1.If we’re going to do that effectively, we need to address the demographic timebomb, which will see the proportion of the population aged 16-64 fall from 65 per cent to 59 per cent in the next 25 years. The only way we’ll do that is by showing young people the potential of engineering and by influencing their parents and teachers.
According to the Sector Skills Assessments for the 10 engineering-related Sector Skills Councils, engineering companies need more than 2.2 million employees over the next 5-10 years. The health of our economy relies upon our ability to seize these opportunities, and convey the rewards of an engineering career to young people. Our research shows that engineering graduates and technicians have a bright future ahead of them: the average graduate salary six months after graduating for those in engineering and technology roles is £24,952; 11 per cent more than the £22,364 average graduate salary for all subjects. Non-graduates in the industry earn 47 per cent more than others in work without a degree.
Across the board, new graduates are taking longer to enter the workplace; a dispiriting experience for young people anxious to begin their careers. However, almost nine in 10 engineering graduates who graduated in 2010 were either in work or had opted to undertake further study, and two thirds of engineering and technology graduates are more likely to go into jobs related to their field of study than other graduates.

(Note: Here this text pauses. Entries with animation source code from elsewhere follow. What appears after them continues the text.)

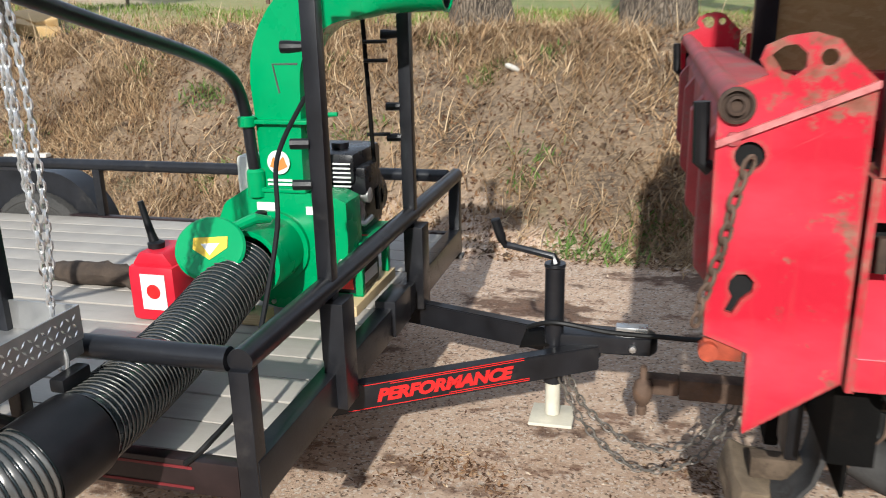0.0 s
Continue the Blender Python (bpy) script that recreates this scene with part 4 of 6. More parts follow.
def crumple(x0, x1, y, z, r, seed, parent):
    """A bunched, creased roll of canvas along the top edge."""
    pts = [(lerp(x0, x1, i / 14), y + 0.02 * noise.noise((i * 0.36, seed, 0)), z + 0.026 * noise.noise((i * 0.3, seed, 4))) for i in range(15)]
    line = spline(pts, 6)
    bm = tube(bm_new(), line, [r * (0.7 + 0.5 * abs(noise.noise((i * 0.07, seed, 9)))) for i in range(len(line))], 22)
    mid = Vector((0, y, z))
    for v in bm.verts:
        out = Vector((0, v.co.y - mid.y, v.co.z - mid.z))
        ang = math.atan2(out.z, out.y)
        fold = abs(math.sin(ang * 2.5 + v.co.x * 17 + seed)) * 0.5 + noise.noise(v.co * 26) * 0.5
        v.co += out.normalized() * 0.013 * (fold - 0.5) if out.length > 0 else Vector((0, 0, 0))
    part("roll", bm, M_TARP, parent, smooth=50)


crumple(0.345, 0.70, 1.55, 2.880, 0.024, 3.0, tarp)
crumple(0.345, 0.72, 1.60, 2.905, 0.020, 5.0, tarp)
crumple(0.335, 0.42, 1.53, 2.850, 0.034, 8.0, tarp)
bm = bm_new()
flap = [(0.735, 2.93), (0.80, 2.925), (0.865, 2.905), (0.905, 2.885), (0.902, 2.81), (0.882, 2.75), (0.85, 2.722), (0.815, 2.738), (0.792, 2.80), (0.762, 2.87)]
prism(bm, flap, "y", 1.488, 1.494)
for v in bm.verts:
    v.co.y += 0.02 * math.sin(v.co.x * 40) - 0.01
part("loose_corner", bm, M_TARP, tarp)


def eyelet(x, y, z, r, parent, mat):
    bm = lathe(bm_new(), [(r * 0.55, y - 0.001), (r * 0.7, y - 0.005), (r, y - 0.004), (r * 1.05, y + 0.004)], 16, (x, 0, z))
    part("eyelet", bm, mat, parent)


eyelet(0.838, 1.478, 2.752, 0.009, tarp, M_CHROME)
eyelet(1.035, 1.496, 2.578, 0.009, tarp, M_CHROME)
eyelet(1.604, 1.480, 2.252, 0.016, tarp, M_LABELWHITE)
part("eyelet_bolt", lathe(bm_new(), [(0.008, 1.497), (0.008, 1.484), (0.002, 1.483)], 10, (1.604, 0, 2.252)), M_BLACKPLASTIC, tarp)
part("patch", box(bm_new(), -0.022, 0.022, 1.470, 1.474, -0.015, 0.015, 0, pose(1.262, 0, 2.475, 0, 30, 0)), M_LABELWHITE, tarp, "small white patch")
part("tie", tube(bm_new(), spline([(1.47, 1.505, 2.36), (1.50, 1.50, 2.375), (1.545, 1.50, 2.385), (1.57, 1.502, 2.41)], 5), 0.0022, 6), M_LABELWHITE, tarp)


def cord(name, pts, r, label, hook_at=None, hooks=()):
    t = thing(name, pts[0], label, "cord")
    part("cord", tube(bm_new(), spline(pts, 10), r, 10), M_CABLE, t)
    for h in hooks:
        part("hook", tube(bm_new(), spline(h, 6), 0.0045, 8), M_ZINC, t, "bent wire hook")
    return t


cord("bungee_cord", [(0.90, 1.552, 1.712), (0.945, 1.535, 1.713), (0.985, 1.500, 1.703), (1.05, 1.495, 1.645), (1.15, 1.495, 1.56), (1.26, 1.495, 1.485), (1.42, 1.495, 1.418), (1.56, 1.495, 1.385), (1.70, 1.495, 1.378)], 0.0068,
     "black rubber bungee cord lying over the side boards", hooks=[[(1.70, 1.495, 1.378), (1.735, 1.492, 1.384), (1.765, 1.49, 1.405), (1.775, 1.488, 1.43), (1.765, 1.488, 1.44)], [(1.735, 1.492, 1.384), (1.755, 1.478, 1.395), (1.775, 1.478, 1.39)]])
cord("bungee_cord", [(0.508, 1.575, 2.91), (0.508, 1.515, 2.89), (0.493, 1.505, 2.74), (0.482, 1.518, 2.55), (0.470, 1.528, 2.36), (0.466, 1.532, 2.20), (0.462, 1.532, 2.03)], 0.0065,
     "black bungee cord hanging from the box's top edge", hooks=[[(0.462, 1.532, 2.03), (0.463, 1.530, 2.0), (0.458, 1.526, 1.975), (0.450, 1.524, 1.985)]])
cord("bungee_cord", [(0.53, 1.575, 2.90), (0.525, 1.52, 2.86), (0.512, 1.524, 2.66), (0.498, 1.534, 2.40), (0.478, 1.538, 2.15), (0.468, 1.538, 1.98)], 0.004,
     "thin black cord hanging beside the bungee")
for x, y, z, r in ((0.745, 1.5072, 1.655, 0.012), (1.62, 1.5072, 1.668, 0.006), (2.70, 1.5072, 1.631, 0.006)):
    bm = prism(bm_new(), ring2d(x, z, r, 12), "y", y - 0.0005, y + 0.002)
    b = bpy.data.objects["side_board.001"]
    BASE[b.name] = Vector((0, 0, 0))
    part("knot", bm, KN, b)


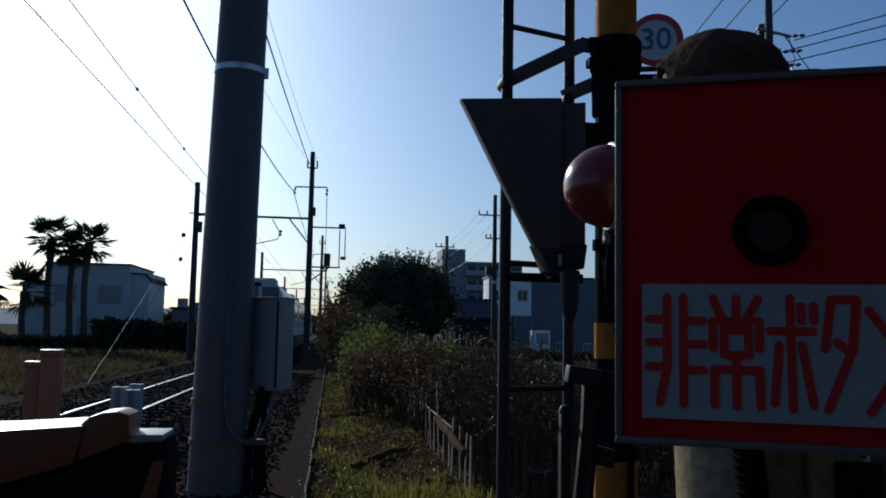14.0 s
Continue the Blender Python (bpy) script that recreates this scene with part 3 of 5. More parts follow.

The opportunities and the demand for workers are there; what is lacking is the balance between the skills requirements of business and industry and the skills provided by education.
Our new analyses show that while demand is clearly there, economic growth risks being stalled if we leave various supply issues unabated.
Many leading UK businesses already play a significant role in education. As the future employers of today’s young people, they are well placed to help improve the content of the curriculum to meet the needs of our future engineers.
Providing young people, their teachers and the wider public with a real picture of what it is to be an engineer today, and making available the information and resources necessary to make informed career decisions seems a sensible antidote to scare stories about an industry that is vital to our society.
2.The UK has the lowest proportion of women engineers in the EU – less than one third that of Latvia. Are Latvian women more left-brained?
I am not underestimating the cultural and social challenges. We suffer from a series of vicious circles where the lack of positive images of female engineers reduces the likelihood of us having female engineers to generate positive images. I acknowledge there is an element of chicken and egg, but it is not acceptable to blame the egg. We need to break the circles and we need to do it now.
I would like to see engineers challenging the BBC and other media outlets for the poverty of their engineering coverage. I would like to see the industry championing engineering as part of our culture – a prize for the best portrayal on TV might be a good place to start. And I would like to see engineers demanding that the government reverses its cuts to the funding of science and science in society.
As CaSE recently said: ’It is time to shift from good practice that encourages gentle change to achieving real and rapid results.’The point is that it’s not good enough to say that girls just don’t like engineering. In India the proportion of women enrolled on engineering degrees in 2000 was twice what it is in the UK and that’s despite the lower rates of literacy for girls there. Are Indian women less feminine?
The picture is no better in the jobs market – engineering is one of four STEM professions that have seen no major improvements in gender balance. Of nearly 13 million women working in the UK, only 5.3 per cent are employed in SET occupations, against almost one third of the UK’s 15.4 million male employees.
This represents a huge loss for us all – the loss to the country in a talent pool half the size it could be; the loss to society of the types of engineering that might come from a nonmale perspective; and the loss to women in not having entry to these rewarding careers.
But there is an additional, intangible, but hugely important loss: engineering will never have the position it merits at the heart of our society and economy if it remains the preserve of such a narrow section of society. Given the economic, climatic and social challenges we face as a nation, it is imperative that engineering graduates from its current position as an exclusively male eccentricity.
That said, there are many organisations doing excellent work to encourage girls into STEM and retain them in STEM careers and many individual engineers are also keen to help. During my career I often worked for brilliant male managers keen to encourage women in SET, but it was never their absolute priority.
As a woman engineer I often felt excluded, but I realised I was just not being actively included. All groups have their common language. I had no problem with the geek speak, but the sporting metaphors I didn’t understand or the sexual allusions I didn’t want to kept me silent when I should have spoken up.